Trypanosoma suis

Scientific classification
- Domain: Eukaryota
- Clade: Discoba
- Phylum: Euglenozoa
- Class: Kinetoplastea
- Order: Trypanosomatida
- Family: Trypanosomatidae
- Genus: Trypanosoma
- Subgenus: Pycnomonas
- Species: T. suis
- Binomial name: Trypanosoma suis Ochmann, 1905

= Trypanosoma suis =

- Authority: Ochmann, 1905

Species of Kinetoplaste

Trypanosoma suis is a species of excavate trypanosome in the genus Trypanosoma that causes one form of the surra disease in animals. It infects pigs. It does not infect humans.

==Discovery==
Trypanosoma suis was first encountered and described by Ochmann in 1905. He found the parasite in a herd of sick pigs in Dar-es-Salaam, Tanzania. Hence the name as the word suis means pig. Eventually it was lost in consecutive renaming of the parasite until the 1950s.

==Rediscovered==
Trypanosoma suis is rarely seen and has been lost and rediscovered several times. In the 1950s T. suis is rediscovered in Burundi by two Belgian researchers.
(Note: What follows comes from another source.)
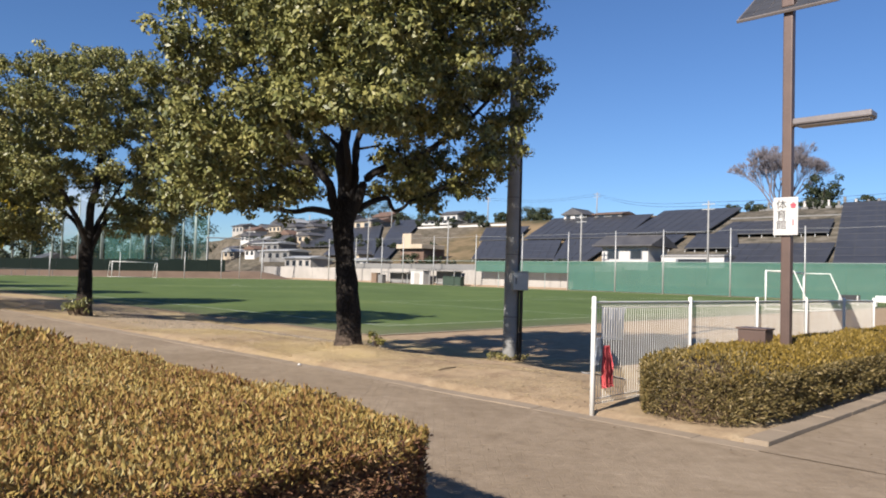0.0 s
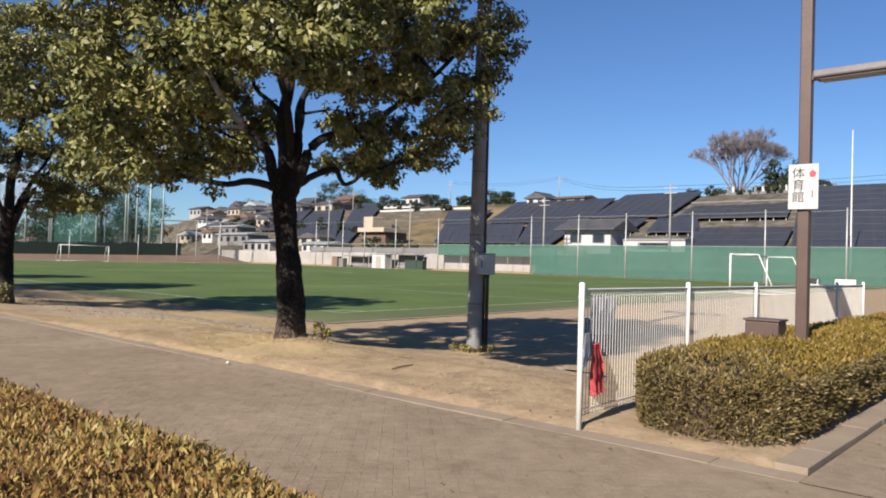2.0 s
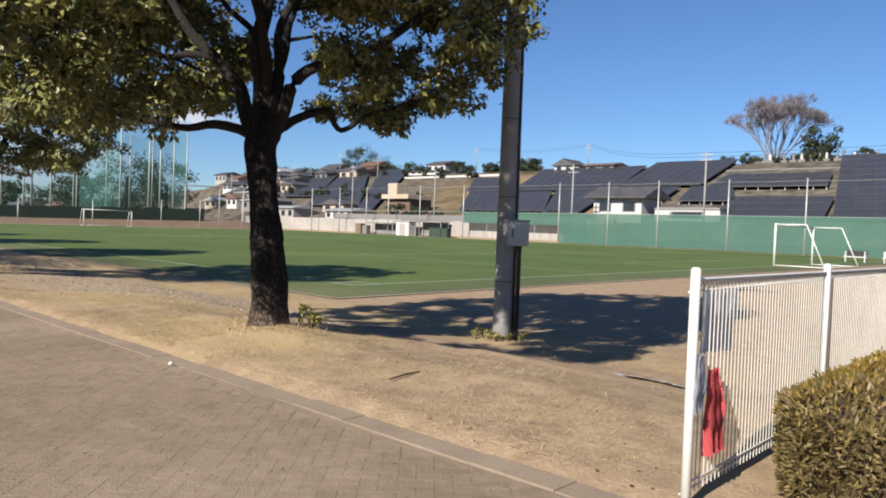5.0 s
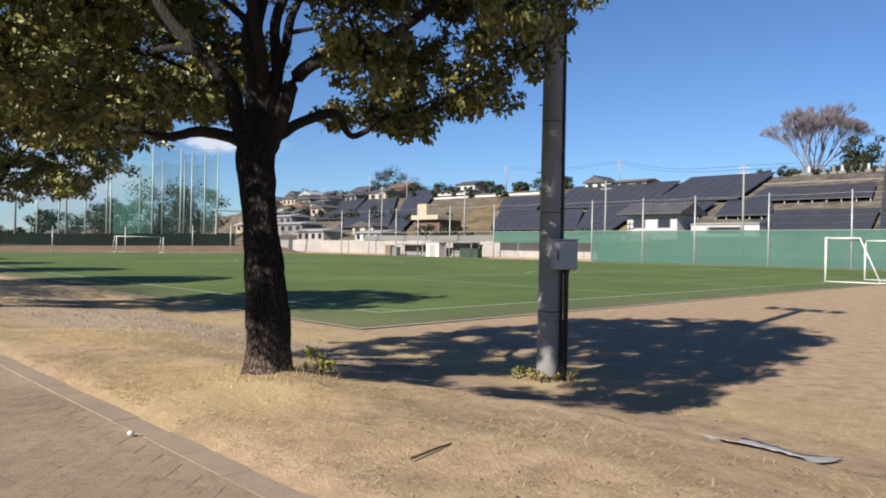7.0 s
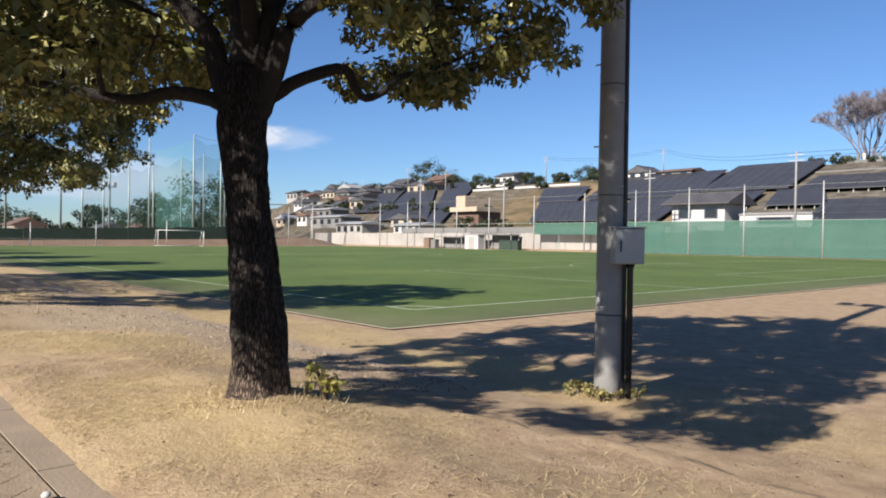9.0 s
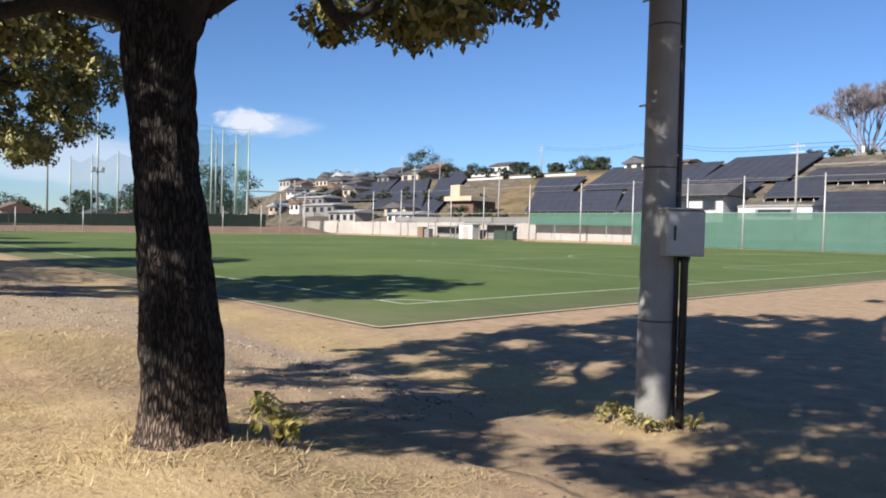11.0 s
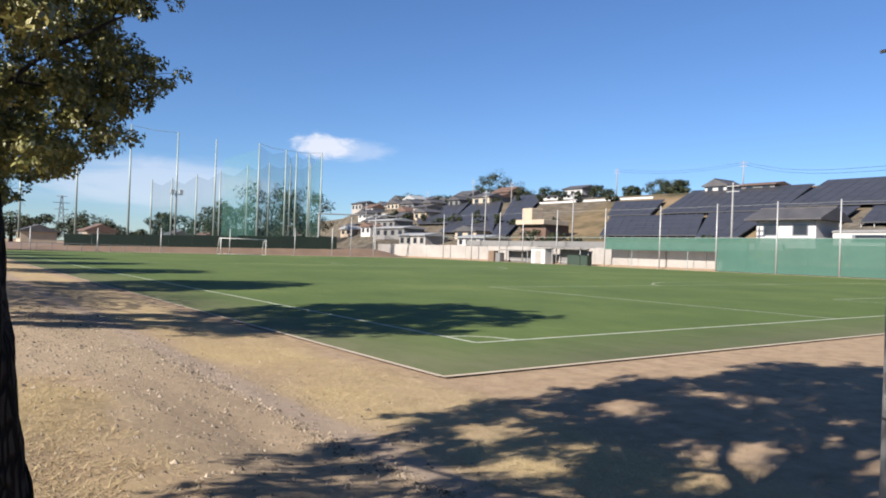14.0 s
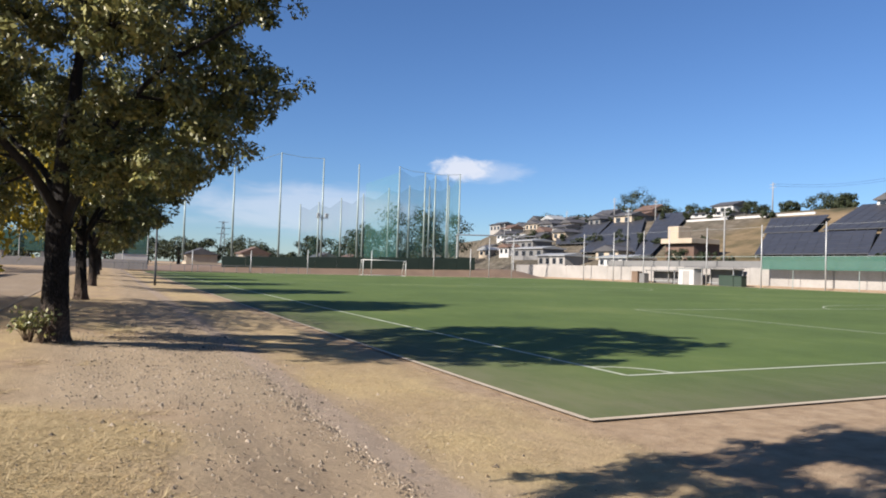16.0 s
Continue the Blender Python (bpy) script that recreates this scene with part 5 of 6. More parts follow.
tagged(mesh_object("wall_coping", boxed(-150, -112, 139.6, 140.0, 14.6, 15.5, 0.05), M_HOUSEWHITE), "white concrete coping above the brown slope", "wall", kind="structure")
tagged(mesh_object("wall_terrace", boxed(-106, -60, 100.6, 101.0, 0.5, 4.15, 0.05), M_WALL), "pale terrace wall below the solar arrays", "wall", kind="structure")

# ---- utility poles and cables ----
def utility_pole(x, y, z, top, arms=True):
    root = empty("utility_pole", pose(x, y, z))
    part("shaft", tube(bmesh.new(), [(0, 0, -0.5), (0, 0, top)], [0.17, 0.1], 10), M_CONCRETE, root, smooth=True)
    if arms:
        for k in range(2):
            part("crossarm", boxed(-0.9, 0.9, -0.05, 0.05, top - 0.5 - 0.7 * k, top - 0.4 - 0.7 * k), M_STEEL, root)
    return tagged(root, "slim grey utility pole with crossarms", "utility pole", "utility poles")


UP = [(-43.4, 94.5, 2.0, 10.9), (-92.3, 94.5, 2.0, 9.9), (-115, 94.5, 2.0, 11.5), (-62.5, 92.8, 1.0, 10.7), (-160, 140, 14, 7.5), (-190, 150, 17, 8), (-128, 146, 16.5, 7), (-98, 152, 17, 6.5), (-205, 120, 5, 11), (-230, 160, 18, 6)]
for a in UP:
    utility_pole(*a)
line = empty("overhead_cable")
pts = [(-128, 146, 23.2), (-98, 152, 23.2), (-43.4, 94.5, 12.7), (10, 98, 15.5)]
for a, b in zip(pts, pts[1:]):
    for off in (0, 0.5):
        seg = [Vector(a).lerp(Vector(b), k / 10) - Vector((0, 0, 1.1 * math.sin(math.pi * k / 10) + off)) for k in range(11)]
        part("strand", tube(bmesh.new(), seg, [0.022] * 11, 4), M_DARKPIPE, line)
tagged(line, "thin dark overhead cables strung between poles", "cable")

# ---- west end: earth bank, windscreen, practice cage ----
def bank_z(x, y):
    return -0.2 + (0.7 + 0.02 * min(75, max(0, y - 20))) * smooth01((-129 - x) / 5) * smooth01((y - 14) / 12) * (1 - smooth01((y - 80) / 12))


tagged(grid_sheet("bank", spaced([(-190, -134, 8), (-134, -128, 0.6)]), spaced([(6, 96, 3)]), bank_z, M_EARTH), "red-brown earth bank behind the far goal", "bank", kind="structure")
screen = empty("windscreen", pose(0, 0, 0))
for i in range(12):
    a = 26 + i * 3.9
    part("panel", boxed(-133.1, -133.0, a, a + 3.86, 0.5 + 0.06 * i, 2.35 + 0.12 * i + 0.06 * math.sin(i * 3)), M_NETDARK, screen)
tagged(screen, "dark green windscreen along the earth bank", "windscreen")
cage = empty("practice_cage")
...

T. suis remains the most rare member of the Salivarian trypanosomes. The only isolated specimen known of this species is kept at the Kenya Trypanosomiasis Research Institute, Nairobi.

The next detection was only made by Hutchinson and Gibson 2015. Newly developed molecular biology methods allowed the discovery of an uncertain Trypanosoma in samples from a few years prior from Tanzania and the Central African Republic. This molecular profile was then applied to blood smear slides from 1952 and 1953, a match was found, and the rediscovery of T. suis was declared.

==Transmission==

The parasite is known to be transmitted by the tsetse fly Glossina brevipalpis.